The 365 Data Science team is proud to invite you to our own community forum. A very well built system to support your queries, questions and give the chance to show your knowledge and help others in their path of becoming Data Science specialists.
Ask
Anybody can ask a question
Answer
Anybody can answer
Vote
The best answers are voted up and moderated by our team

How do I solve this SQL question?

How do I solve this SQL question?

0
Votes
1
Answer

SQL – Asked by Amazon

We’re given two tables.

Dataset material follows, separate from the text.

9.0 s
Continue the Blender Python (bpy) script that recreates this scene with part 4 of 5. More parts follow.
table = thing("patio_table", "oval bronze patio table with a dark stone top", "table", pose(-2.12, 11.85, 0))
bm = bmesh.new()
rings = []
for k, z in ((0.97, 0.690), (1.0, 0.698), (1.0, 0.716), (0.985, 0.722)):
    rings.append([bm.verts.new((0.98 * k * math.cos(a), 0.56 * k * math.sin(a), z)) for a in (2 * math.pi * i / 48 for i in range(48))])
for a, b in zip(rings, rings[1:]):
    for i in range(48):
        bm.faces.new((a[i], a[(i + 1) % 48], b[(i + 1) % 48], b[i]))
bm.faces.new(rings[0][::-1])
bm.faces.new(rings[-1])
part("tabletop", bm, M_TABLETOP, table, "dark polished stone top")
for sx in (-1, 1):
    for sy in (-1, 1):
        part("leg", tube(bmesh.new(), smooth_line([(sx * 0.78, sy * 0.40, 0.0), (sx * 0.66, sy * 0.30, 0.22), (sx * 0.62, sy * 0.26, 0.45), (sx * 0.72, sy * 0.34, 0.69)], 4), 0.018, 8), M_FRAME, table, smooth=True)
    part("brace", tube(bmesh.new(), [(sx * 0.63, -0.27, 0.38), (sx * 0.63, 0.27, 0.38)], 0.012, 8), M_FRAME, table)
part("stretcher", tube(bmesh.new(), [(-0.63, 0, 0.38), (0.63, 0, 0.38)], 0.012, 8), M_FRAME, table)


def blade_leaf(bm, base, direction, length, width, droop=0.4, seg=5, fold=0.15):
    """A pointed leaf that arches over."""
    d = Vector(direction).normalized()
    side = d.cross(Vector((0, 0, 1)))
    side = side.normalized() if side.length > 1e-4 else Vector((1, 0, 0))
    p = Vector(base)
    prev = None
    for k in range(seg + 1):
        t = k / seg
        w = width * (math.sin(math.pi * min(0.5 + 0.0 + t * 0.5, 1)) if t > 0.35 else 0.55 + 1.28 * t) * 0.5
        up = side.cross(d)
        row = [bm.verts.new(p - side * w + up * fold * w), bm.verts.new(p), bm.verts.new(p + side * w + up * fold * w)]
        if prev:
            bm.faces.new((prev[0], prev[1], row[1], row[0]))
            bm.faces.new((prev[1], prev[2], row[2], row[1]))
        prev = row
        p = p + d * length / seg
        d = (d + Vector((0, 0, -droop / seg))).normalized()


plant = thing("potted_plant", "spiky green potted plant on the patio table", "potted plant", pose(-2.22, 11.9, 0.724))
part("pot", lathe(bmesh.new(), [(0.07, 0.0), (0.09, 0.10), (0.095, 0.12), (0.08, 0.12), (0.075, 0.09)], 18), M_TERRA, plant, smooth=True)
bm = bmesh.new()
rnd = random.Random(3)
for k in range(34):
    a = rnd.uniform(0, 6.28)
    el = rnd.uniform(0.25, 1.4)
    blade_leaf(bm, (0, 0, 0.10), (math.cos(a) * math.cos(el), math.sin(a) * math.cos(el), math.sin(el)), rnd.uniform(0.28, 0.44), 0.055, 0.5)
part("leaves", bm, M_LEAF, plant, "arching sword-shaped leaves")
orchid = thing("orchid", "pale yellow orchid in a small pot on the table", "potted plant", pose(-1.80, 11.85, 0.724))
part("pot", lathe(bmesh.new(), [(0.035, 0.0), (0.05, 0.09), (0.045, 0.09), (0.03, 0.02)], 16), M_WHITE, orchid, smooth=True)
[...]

Table A has one million records with fields ID and AGE. Table B has 100 records with two fields as well, ID and SALARY.
Let’s say in Table B, the mean salary is 50K and the median salary is 100K. 

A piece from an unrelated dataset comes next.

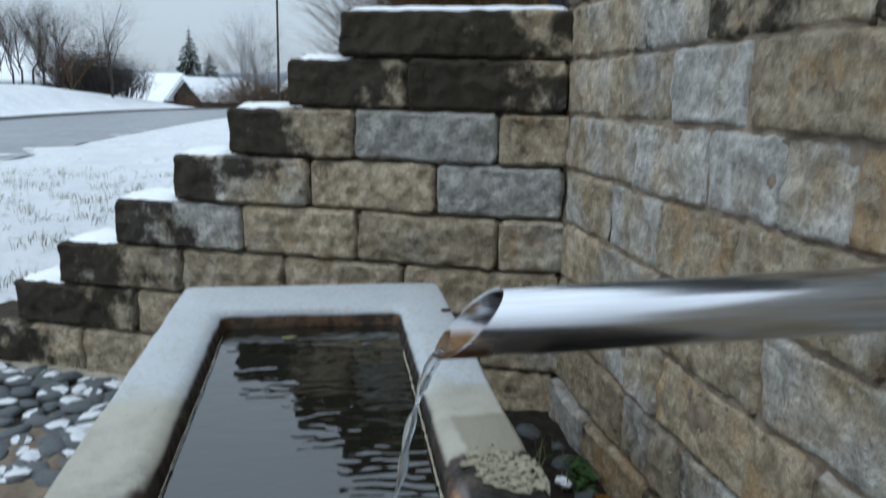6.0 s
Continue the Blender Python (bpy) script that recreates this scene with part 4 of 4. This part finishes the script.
def house(name, label, at, turn, w, l, eaves, ridge, wall_mat, openings, chimney=False):
    thing = empty(name, at)
    thing.rotation_euler = (0, 0, radians(turn))
    v = [(-w / 2, -l / 2, -1), (w / 2, -l / 2, -1), (w / 2, l / 2, -1), (-w / 2, l / 2, -1), (-w / 2, -l / 2, eaves), (w / 2, -l / 2, eaves), (w / 2, l / 2, eaves), (-w / 2, l / 2, eaves), (0, -l / 2, ridge - 0.12), (0, l / 2, ridge - 0.12)]
    from_lists("wall", v, [(0, 1, 5, 8, 4), (2, 3, 7, 9, 6), (1, 2, 6, 5), (3, 0, 4, 7)], wall_mat, thing, "", False)
    o, k = 0.5, (ridge - eaves) / (w / 2)
    for s in (-1, 1):
        e = (s * (w / 2 + o), eaves - o * k)
        top, low = 0.0, -0.22
        rv = [(0, -l / 2 - o, ridge + top), (e[0], -l / 2 - o, e[1] + top), (e[0], l / 2 + o, e[1] + top), (0, l / 2 + o, ridge + top)]
        rv += [(x, y, z + low) for x, y, z in rv]
        from_lists("roof_slope", rv, [(0, 1, 2, 3), (7, 6, 5, 4), (0, 4, 5, 1), (1, 5, 6, 2), (2, 6, 7, 3), (3, 7, 4, 0)], FRESH, thing, "snow-covered roof", False)
    for x, z, ww, hh in openings:
        p = part("window", box_bm(x - ww / 2, x + ww / 2, -l / 2 - 0.05, -l / 2 + 0.1, z - hh / 2, z + hh / 2), PANE, thing, "", False)
    if chimney:
        part("chimney", box_bm(0.6, 1.2, -0.4, 0.4, ridge - 1.0, ridge + 0.7), RENDER, thing, "", False)
    tagged(thing, label, "house")


house("house", "large pale house with a steep snow-covered roof", far(-18.2, 74, 0.0), -60, 8.5, 8, 2.1, 4.7, RENDER, [(-2, 0.9, 1.1, 1.2), (1.5, 0.9, 1.1, 1.2)], True)
house("house", "low house under a broad snowy roof", far(-10.9, 82, -1.6), 75, 8.5, 4.0, 2.1, 4.5, SIDING, [(-1, 0.9, 1, 1)])
house("barn", "dark timber gable barn with snowy roof", far(-6.95, 78, -0.8), -38, 3.6, 8, 1.7, 3.3, SIDING, [(0, 1.6, 0.8, 0.8)])
house("house", "small pale cabin half hidden by shrubs", far(-0.9, 62, -0.2), 10, 4.0, 4, 1.9, 3.2, RENDER, [(0.6, 1.1, 0.8, 0.8)])

pole = empty("utility_pole", far(-2.85, 48, -0.3))
v, f = [], []
tube(v, f, [(0, 0, -0.5), (0, 0, 6.9)], [0.08, 0.06], 8)
from_lists("post", v, f, BARK, pole)
part("cap", box_bm(-0.07, 0.07, -0.07, 0.07, 6.9, 6.94), BARK, pole, "", False)
tagged(pole, "plain dark wooden utility pole by the road", "pole")


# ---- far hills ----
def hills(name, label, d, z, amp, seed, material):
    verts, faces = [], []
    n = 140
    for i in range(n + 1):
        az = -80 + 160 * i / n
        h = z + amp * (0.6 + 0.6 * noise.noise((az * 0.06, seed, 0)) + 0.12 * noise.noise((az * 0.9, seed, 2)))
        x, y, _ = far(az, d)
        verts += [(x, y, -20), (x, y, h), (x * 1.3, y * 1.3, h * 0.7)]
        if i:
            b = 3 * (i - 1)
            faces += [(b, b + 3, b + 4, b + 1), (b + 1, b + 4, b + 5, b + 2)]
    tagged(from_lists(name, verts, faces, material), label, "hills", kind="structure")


# the haze of distance is painted in: a pale blue-grey base colour
hills("backdrop", "wooded hills far away, blue-grey haze put into the colour", 700, 2, 26, 3, make_plain("haze_tinted_forest", (0.20, 0.25, 0.31), (0.34, 0.39, 0.45), 0.03, 0.95, 0.0))
hills("backdrop", "brown winter woods beyond the houses", 210, -3, 7.0, 8, make_plain("winter_wood", (0.10, 0.10, 0.105), (0.22, 0.21, 0.21), 0.2, 0.95, 0.0))


# ---- small bits on the rim and the water ----
def chip(name, label, at, turn, l, w, h, material):
    bm = bmesh.new()
    bmesh.ops.create_icosphere(bm, subdivisions=2, radius=1)
    for v in bm.verts:
        v.co = Vector((v.co.x * l, v.co.y * w, v.co.z * h)) * (1 + 0.3 * noise.noise(v.co * 2 + Vector(at) * 9))
    ob = part(name, bm, material)
    ob.matrix_world = pose(*at, 0, 0, turn)
    tagged(ob, label, "debris")


chip("bark_chip", "small dark bark chip on the frosted rim", (-0.536, 0.905, 0.781), 5, 0.016, 0.006, 0.005, BARK)
chip("floating_leaf", "small pale leaf floating on dark water", (-0.965, 0.86, WATER_Z + 0.002), 8, 0.022, 0.012, 0.0025, STRAW)
for k, (x, y) in enumerate(((-0.60, -0.02), (-0.565, 0.02), (-0.62, 0.06), (-0.545, -0.05), (-0.59, 0.07), (-0.57, -0.09))):
    chip("crumb", "dark crumb of dirt on the wet rim", (x, y, 0.779), k * 40, 0.003, 0.002, 0.0012, BARK)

SELECT A.ID,A.AGE,B.SALARY
FROM A
LEFT JOIN B
ON A.ID = B.ID
WHERE B.SALARY > 50000

Given the query above gets run, about how many records would be returned?

a. 500K
b. 33
c. 50
d. 330K
e. 66
 
How would I know the exact number of the rows to be returned without working on the tables myself?
My rough estimations suggest that the number would be between 50 and 66. 
I can guess that the exact number is tied up with the provided mean and median. But it doesnt tell me anything apart from the fact that Table B is right-skewed. 
I’d appreciate a guide here. Thank you.
 

1 Answer

365 Team
0
Votes

Hi Steven!
Thanks for reaching out.
Normally, our policy reflects your intuition in a way – we wouldn’t want to answer questions that are not related to a database we know in detail, because we will be limited in our chances of providing a well explained answer. 
In this specific case, the guidance to provide is not much different from the idea you already have – it seems that you do have to take into consideration the mean and median values. And you are right in your intuition about Table B. 
The way in which your knowledge of SQL can help you understand this task better is to think of how many records there are in Table B (only 100), and what kind or JOIN has been used (a LEFT JOIN). 
Which is the table on the left – Table A, which contains 1 million rows, right?
With these facts in mind, you may try to guess whether to expect an output of thousands or units. And then, your statistical knowledge should help you in specifying the first two digits of the number you are looking for.
That said, let me repeat that we avoid answering questions that have not been provided by us and hope you can agree with us about this.
I still hope this helps somehow!
Best,
Martin